Write out the whole listing word for word.

*** PROVIDED DATA

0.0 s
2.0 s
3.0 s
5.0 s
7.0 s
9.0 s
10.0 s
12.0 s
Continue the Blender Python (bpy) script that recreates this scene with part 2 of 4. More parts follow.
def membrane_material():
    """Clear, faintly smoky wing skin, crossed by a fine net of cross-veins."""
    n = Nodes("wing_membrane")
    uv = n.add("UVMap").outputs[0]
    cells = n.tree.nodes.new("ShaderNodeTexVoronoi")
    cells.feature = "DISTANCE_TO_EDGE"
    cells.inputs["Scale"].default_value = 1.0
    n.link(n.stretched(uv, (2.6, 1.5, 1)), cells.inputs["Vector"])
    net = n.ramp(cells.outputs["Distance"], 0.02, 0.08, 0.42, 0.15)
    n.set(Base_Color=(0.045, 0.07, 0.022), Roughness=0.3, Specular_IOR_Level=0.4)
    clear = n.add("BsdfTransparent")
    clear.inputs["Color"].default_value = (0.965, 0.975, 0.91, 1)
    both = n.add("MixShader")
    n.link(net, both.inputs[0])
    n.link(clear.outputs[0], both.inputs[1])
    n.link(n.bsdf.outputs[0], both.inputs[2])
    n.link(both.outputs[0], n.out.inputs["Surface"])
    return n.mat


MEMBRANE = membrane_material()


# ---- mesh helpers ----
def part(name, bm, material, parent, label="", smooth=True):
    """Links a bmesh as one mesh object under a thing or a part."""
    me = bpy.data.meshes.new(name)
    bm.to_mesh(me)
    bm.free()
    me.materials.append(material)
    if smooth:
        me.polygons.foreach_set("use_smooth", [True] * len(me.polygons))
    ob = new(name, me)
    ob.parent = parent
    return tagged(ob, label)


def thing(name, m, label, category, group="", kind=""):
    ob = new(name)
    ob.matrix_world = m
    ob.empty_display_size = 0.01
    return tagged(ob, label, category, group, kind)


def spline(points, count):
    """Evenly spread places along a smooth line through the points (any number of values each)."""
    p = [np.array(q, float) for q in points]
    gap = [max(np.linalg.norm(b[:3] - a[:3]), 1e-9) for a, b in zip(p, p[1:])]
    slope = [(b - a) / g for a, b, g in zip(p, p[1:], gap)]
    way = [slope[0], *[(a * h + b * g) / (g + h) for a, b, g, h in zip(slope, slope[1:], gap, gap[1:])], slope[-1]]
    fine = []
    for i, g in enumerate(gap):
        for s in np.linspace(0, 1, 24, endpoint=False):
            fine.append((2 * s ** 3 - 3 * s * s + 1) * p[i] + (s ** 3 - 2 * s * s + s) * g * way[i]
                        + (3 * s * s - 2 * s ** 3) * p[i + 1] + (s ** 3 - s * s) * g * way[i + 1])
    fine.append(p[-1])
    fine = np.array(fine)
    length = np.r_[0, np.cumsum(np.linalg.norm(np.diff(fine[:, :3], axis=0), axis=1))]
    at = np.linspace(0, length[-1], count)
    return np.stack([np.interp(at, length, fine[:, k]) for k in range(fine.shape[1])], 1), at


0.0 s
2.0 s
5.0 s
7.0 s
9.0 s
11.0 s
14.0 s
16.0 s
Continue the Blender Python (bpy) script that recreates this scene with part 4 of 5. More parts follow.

******

(OUTPUT)
0.0 s
2.0 s
3.0 s
5.0 s
7.0 s
9.0 s
10.0 s
12.0 s
Continue the Blender Python (bpy) script that recreates this scene with part 2 of 4. More parts follow.
def membrane_material():
    """Clear, faintly smoky wing skin, crossed by a fine net of cross-veins."""
    n = Nodes("wing_membrane")
    uv = n.add("UVMap").outputs[0]
    cells = n.tree.nodes.new("ShaderNodeTexVoronoi")
    cells.feature = "DISTANCE_TO_EDGE"
    cells.inputs["Scale"].default_value = 1.0
    n.link(n.stretched(uv, (2.6, 1.5, 1)), cells.inputs["Vector"])
    net = n.ramp(cells.outputs["Distance"], 0.02, 0.08, 0.42, 0.15)
    n.set(Base_Color=(0.045, 0.07, 0.022), Roughness=0.3, Specular_IOR_Level=0.4)
    clear = n.add("BsdfTransparent")
    clear.inputs["Color"].default_value = (0.965, 0.975, 0.91, 1)
    both = n.add("MixShader")
    n.link(net, both.inputs[0])
    n.link(clear.outputs[0], both.inputs[1])
    n.link(n.bsdf.outputs[0], both.inputs[2])
    n.link(both.outputs[0], n.out.inputs["Surface"])
    return n.mat


MEMBRANE = membrane_material()


# ---- mesh helpers ----
def part(name, bm, material, parent, label="", smooth=True):
    """Links a bmesh as one mesh object under a thing or a part."""
    me = bpy.data.meshes.new(name)
    bm.to_mesh(me)
    bm.free()
    me.materials.append(material)
    if smooth:
        me.polygons.foreach_set("use_smooth", [True] * len(me.polygons))
    ob = new(name, me)
    ob.parent = parent
    return tagged(ob, label)


def thing(name, m, label, category, group="", kind=""):
    ob = new(name)
    ob.matrix_world = m
    ob.empty_display_size = 0.01
    return tagged(ob, label, category, group, kind)


def spline(points, count):
    """Evenly spread places along a smooth line through the points (any number of values each)."""
    p = [np.array(q, float) for q in points]
    gap = [max(np.linalg.norm(b[:3] - a[:3]), 1e-9) for a, b in zip(p, p[1:])]
    slope = [(b - a) / g for a, b, g in zip(p, p[1:], gap)]
    way = [slope[0], *[(a * h + b * g) / (g + h) for a, b, g, h in zip(slope, slope[1:], gap, gap[1:])], slope[-1]]
    fine = []
    for i, g in enumerate(gap):
        for s in np.linspace(0, 1, 24, endpoint=False):
            fine.append((2 * s ** 3 - 3 * s * s + 1) * p[i] + (s ** 3 - 2 * s * s + s) * g * way[i]
                        + (3 * s * s - 2 * s ** 3) * p[i + 1] + (s ** 3 - s * s) * g * way[i + 1])
    fine.append(p[-1])
    fine = np.array(fine)
    length = np.r_[0, np.cumsum(np.linalg.norm(np.diff(fine[:, :3], axis=0), axis=1))]
    at = np.linspace(0, length[-1], count)
    return np.stack([np.interp(at, length, fine[:, k]) for k in range(fine.shape[1])], 1), at


0.0 s
2.0 s
5.0 s
7.0 s
9.0 s
11.0 s
14.0 s
16.0 s
Continue the Blender Python (bpy) script that recreates this scene with part 4 of 5. More parts follow.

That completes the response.